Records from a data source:
--- --- ---

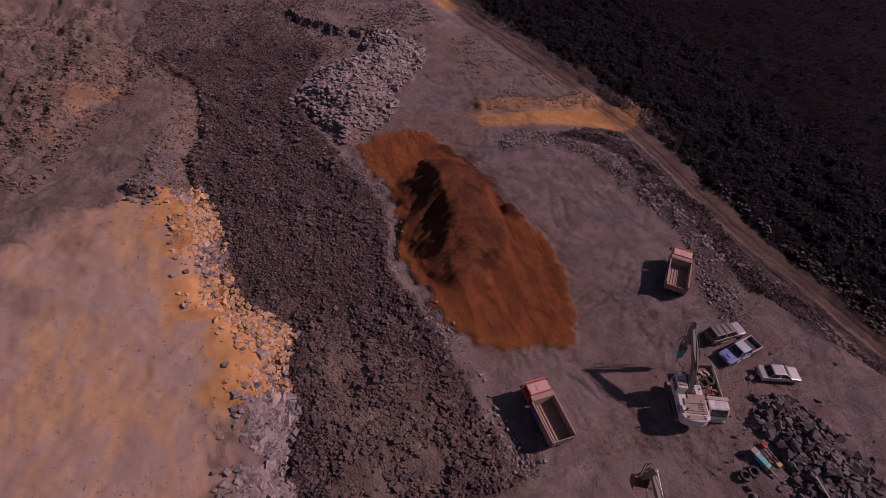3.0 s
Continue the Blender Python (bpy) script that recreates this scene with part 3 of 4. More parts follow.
def stuff_mesh(name, places, sizes, lift, material, seed, variants=10, points=8, flat=0.7):
    """Many small lumps joined into one mesh."""
    rng = random.Random(seed)
    nrng = np.random.default_rng(seed)
    shapes = []
    for _ in range(variants):
        bm = rock_bm(rng, points, flat)
        bmesh.ops.triangulate(bm, faces=bm.faces)
        bm.verts.index_update()
        shapes.append((np.array([v.co[:] for v in bm.verts]), np.array([[v.index for v in f.verts] for f in bm.faces])))
        bm.free()
    z = height(places[:, 0], places[:, 1])
    pick = nrng.integers(0, variants, len(places))
    turn = nrng.uniform(0, 6.283, len(places))
    sizes, squash = np.asarray(sizes) * 0.8, nrng.uniform(0.75, 1.25, len(places))
    tall = nrng.uniform(0.8, 1.5, len(places))
    cos, tris, base = [], [], 0
    for k in range(variants):
        co, tri = shapes[k]
        i = np.nonzero(pick == k)[0]
        c, s, w = np.cos(turn[i])[:, None], np.sin(turn[i])[:, None], sizes[i][:, None]
        x, y = co[None, :, 0] * c - co[None, :, 1] * s, (co[None, :, 0] * s + co[None, :, 1] * c) * squash[i][:, None]
        cos.append(np.stack([x * w + places[i, :1], y * w + places[i, 1:], (co[None, :, 2] + lift) * w * tall[i][:, None] + z[i][:, None]], 2).reshape(-1, 3))
        tris.append((tri[None] + (base + np.arange(len(i)) * len(co))[:, None, None]).reshape(-1, 3))
        base += len(i) * len(co)
    co, tri = np.concatenate(cos), np.concatenate(tris)
    me = bpy.data.meshes.new(name)
    me.vertices.add(len(co))
    me.vertices.foreach_set("co", co.ravel())
    me.loops.add(tri.size)
    me.loops.foreach_set("vertex_index", tri.ravel().astype(np.int32))
    me.polygons.add(len(tri))
    me.polygons.foreach_set("loop_start", np.arange(len(tri)) * 3)
    me.polygons.foreach_set("use_smooth", np.zeros(len(tri), bool))
    me.update(calc_edges=True)
    me.materials.append(material)
    return new(name, me)


def boulders(thing, places, sizes, lifts, meshes, seed, label=""):
    rng = random.Random(seed)
    z = height(places[:, 0], places[:, 1])
    for i, (x, y) in enumerate(places):
        ob = new("boulder", rng.choice(meshes))
        ob.parent = thing
        s = sizes[i]
        ob.matrix_basis = Matrix.LocRotScale((x, y, z[i] + lifts[i]), Euler((rng.uniform(-0.5, 0.5), rng.uniform(-0.5, 0.5), rng.uniform(0, 6.28))), (s * rng.uniform(0.85, 1.2), s, s * rng.uniform(0.8, 1.1)))


nr = np.random.default_rng(5)
pale_meshes = rock_meshes(24, 11, 1, PALE_ROCK)
dark_meshes = rock_meshes(16, 11, 2, DARK_ROCK)
grey_meshes = rock_meshes(16, 12, 4, GREY_ROCK)
ochre_meshes = rock_meshes(24, 10, 3, ORANGE_ROCK)

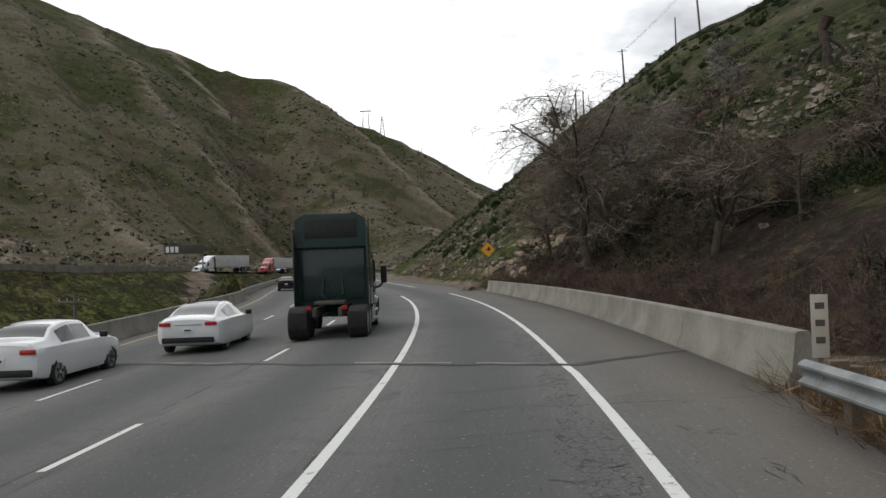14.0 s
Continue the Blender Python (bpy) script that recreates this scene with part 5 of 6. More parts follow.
boulder(-50.8, 211.7, (1.25, 0.8, 0.75), M_TANROCK, "large tan boulder fallen beside the barrier end", 3)
for k, (bx, by, r) in enumerate(((-19.2, 153.2, 0.32), (-18.7, 151.9, 0.42), (-16.3, 150.6, 0.45), (-13.2, 158.5, 0.5), (-10.6, 160.5, 0.4))):
    boulder(bx, by, (r, r * 0.75, r * 0.8), M_TANROCK, "pale tan boulder lying in dry grass behind the rail", 5 + k)
for k, (bx, by, r) in enumerate(((-22.4, 160.6, 0.62), (-21.7, 160.3, 0.45), (-21.3, 159.0, 0.35))):
    boulder(bx, by, (r, r * 0.8, r * 1.0), M_REDROCK if k == 1 else M_TANROCK, "large tan and rusty boulder behind the rail", 15 + k)
x, y = pick(9000, -52, -2, 150, 222, lambda x, y, u, s, v: (u > 8) & (u < 26) & (fbm(x, y, 7) + 0.4 * rng.rand(len(x)) > 0.1))
stuff("dark_thicket", scatter_leaves(on_ground(x, y, 0.05), rng.uniform(0.25, 0.8, len(x)), 56, rng, 0.2, 0.9, 0.4, 0.6), M_DARKGREEN, "dark green shrubs on the shaded slope behind the rail", "shrub")
M_PALEROCK = simple("pale_rock", (0.13, 0.095, 0.065), (0.36, 0.285, 0.21), 1.1, 0.95, fine=7, bump=0.6, dist=0.05)
for k in range(38):
    a = rng.uniform(0, 1)
    q = rng.uniform(206, 221)
    p = at_road(s_at(q), 6.8 + rng.uniform(0.2, 6) * 0.8)
    r = rng.uniform(0.2, 0.7)
    boulder(p[0], p[1], (r, r * 0.8, r * 0.9), M_PALEROCK if k % 3 else M_TANROCK, "angular tan rock jutting from the slope beyond the bridge", 20 + k)
for k in range(64):
    f = rng.uniform(0, 1)
    bx, by = 1.6 + 2.2 * f + rng.normal(0, 0.22), 109.0 - 7.9 * f + rng.normal(0, 0.45)
    r = rng.uniform(0.07, 0.22) * (1.25 - 0.5 * abs(f - 0.4))
    boulder(bx, by, (r * 1.2, r, r * 0.9), M_TANROCK if k % 3 == 0 else M_REDROCK, "crumbling reddish rock in the cut slope", 50 + k, -0.03, 2)


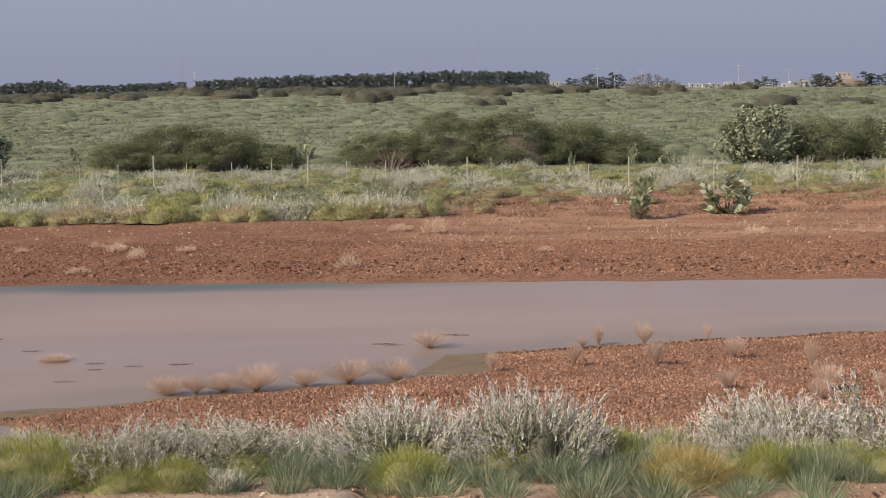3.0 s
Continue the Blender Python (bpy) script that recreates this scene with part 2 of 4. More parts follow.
DARK_GLASS = surface("dark_pane", (0.03, 0.035, 0.04), (0.06, 0.065, 0.07), 0.5, 4, 0.2, 0.05, 0.002)
STEEL = surface("painted_steel", (0.45, 0.45, 0.46), (0.62, 0.62, 0.63), 1, 12, 0.5, 0.1, 0.002)
HEAP_EARTH = surface("heap_earth", (0.20, 0.155, 0.115), (0.28, 0.22, 0.165), 0.2, 2.0)

# ---- ground and water ----
rng = np.random.default_rng(7)
NEAR_SHORE = [(-110, 18), (-75, 22), (-60, 24.5), (-50, 26.2), (-42, 28.2), (-36, 30.3), (-34, 31.1), (-32, 31.4), (-31.55, 32.4), (-31.3, 34.7), (-29.4, 35.5), (-27, 36.8), (-24.8, 37.6),
              (-22.6, 38.4), (-22.2, 39.6), (-21.7, 41.9), (-20, 42.3), (-17.2, 43.1), (-14.7, 43.8), (-12, 44.6), (-8, 44.6), (-3, 44), (5, 43.5), (60, 43)]
FAR_SHORE = [(-110, 34), (-90, 40), (-75, 46), (-66, 50), (-61.2, 53.3), (-58.3, 55.2), (-54.8, 56.7), (-50.9, 57.5), (-44, 58), (-36, 58), (-28, 57.6), (-20, 56.9), (-10, 56.3), (0, 56.0), (60, 56.5)]
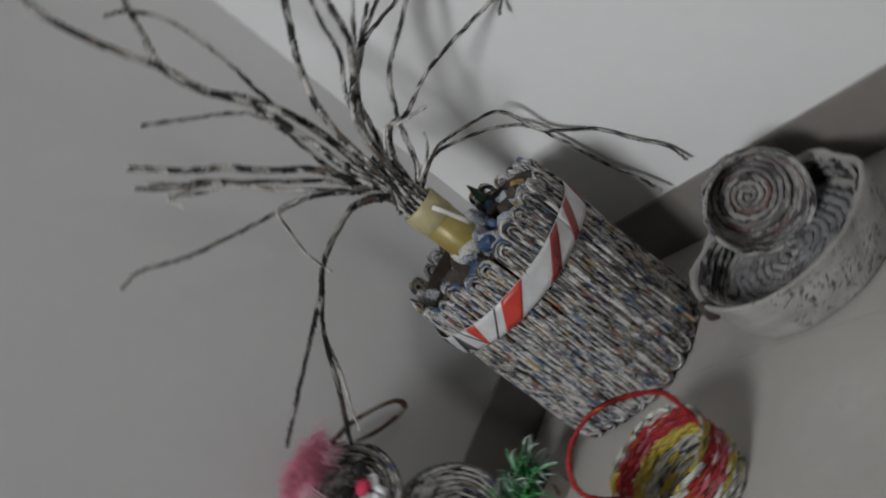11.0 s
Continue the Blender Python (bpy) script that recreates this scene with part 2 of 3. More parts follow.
pt.links.new(ms.outputs[0], pt.nodes["Material Output"].inputs[0])
M_ear = strand_paper("brown_paper_strip", (0.14, 0.075, 0.045), (0.035, 0.022, 0.016), 40, 1.0, 0.3, 0.52, ((0.40, 0.38, 0.33),), 0.58)
M_earr = strand_paper("orange_brown_paper_strip", (0.33, 0.075, 0.03), (0.08, 0.02, 0.01), 40, 1.0, 0.3, 0.55, ((0.45, 0.38, 0.32), (0.12, 0.05, 0.03)), 0.60)
M_purple = plain("purple_felt", (0.17, 0.075, 0.62), 0.7, 0.2, 150, 0.4, 0, 0.3)
M_violet = plain("dark_violet_felt", (0.045, 0.02, 0.13), 0.8, 0.2, 150, 0.4)
M_magenta = plain("magenta_ball", (0.33, 0.012, 0.12), 0.6, 0.2, 150, 0.3)
M_orange = plain("orange_egg", (0.72, 0.19, 0.06), 0.55, 0.15, 120, 0.2)
M_rust = plain("rust_red_card", (0.17, 0.035, 0.012), 0.6, 0.3, 80, 0.3)
M_frame = plain("window_frame_paint", (0.6, 0.6, 0.6), 0.5, 0.05, 40, 0.1)


def leaf_material(name, a, b_, tip):
    m, t, b = nodes_of(name)
    uv = t.nodes.new("ShaderNodeTexCoord").outputs["UV"]
    sep = t.nodes.new("ShaderNodeSeparateXYZ")
    t.links.new(uv, sep.inputs[0])
    isl = t.nodes.new("ShaderNodeNewGeometry").outputs["Random Per Island"]
    col = mix(t, isl, a, b_)
    col = mix(t, ramp(t, sep.outputs[0], [(0.30, (0, 0, 0)), (0.85, (0.9, 0.9, 0.9))]), col, tip)
    t.links.new(col, b.inputs["Base Color"])
    b.inputs["Roughness"].default_value = 0.45
    return m


M_leaf = leaf_material("green_plastic_grass", (0.020, 0.15, 0.040), (0.05, 0.36, 0.08), (0.10, 0.36, 0.14))
M_leafw = leaf_material("frosted_plastic_grass", (0.03, 0.14, 0.07), (0.10, 0.24, 0.14), (0.62, 0.68, 0.64))


# ---- mesh helpers ----
def finish(name, bm, mats, parent=None, label="", smooth=True):
    me = bpy.data.meshes.new(name)
    for f in bm.faces:
        f.smooth = smooth
    bm.to_mesh(me)
    bm.free()
    for m in mats if isinstance(mats, (list, tuple)) else [mats]:
        me.materials.append(m)
    ob = new(name, me)
    if parent is not None:
        ob.parent = parent
    if label:
        ob["label"] = label
    return ob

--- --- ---

*PROBLEM TO WORK ON:* Only the lines from the one bearing "3. More parts follow." through the one bearing "0.05, 40, 0.1)" should be repeated, exactly as given.

*TASK SOLUTION:*
Continue the Blender Python (bpy) script that recreates this scene with part 2 of 3. More parts follow.
pt.links.new(ms.outputs[0], pt.nodes["Material Output"].inputs[0])
M_ear = strand_paper("brown_paper_strip", (0.14, 0.075, 0.045), (0.035, 0.022, 0.016), 40, 1.0, 0.3, 0.52, ((0.40, 0.38, 0.33),), 0.58)
M_earr = strand_paper("orange_brown_paper_strip", (0.33, 0.075, 0.03), (0.08, 0.02, 0.01), 40, 1.0, 0.3, 0.55, ((0.45, 0.38, 0.32), (0.12, 0.05, 0.03)), 0.60)
M_purple = plain("purple_felt", (0.17, 0.075, 0.62), 0.7, 0.2, 150, 0.4, 0, 0.3)
M_violet = plain("dark_violet_felt", (0.045, 0.02, 0.13), 0.8, 0.2, 150, 0.4)
M_magenta = plain("magenta_ball", (0.33, 0.012, 0.12), 0.6, 0.2, 150, 0.3)
M_orange = plain("orange_egg", (0.72, 0.19, 0.06), 0.55, 0.15, 120, 0.2)
M_rust = plain("rust_red_card", (0.17, 0.035, 0.012), 0.6, 0.3, 80, 0.3)
M_frame = plain("window_frame_paint", (0.6, 0.6, 0.6), 0.5, 0.05, 40, 0.1)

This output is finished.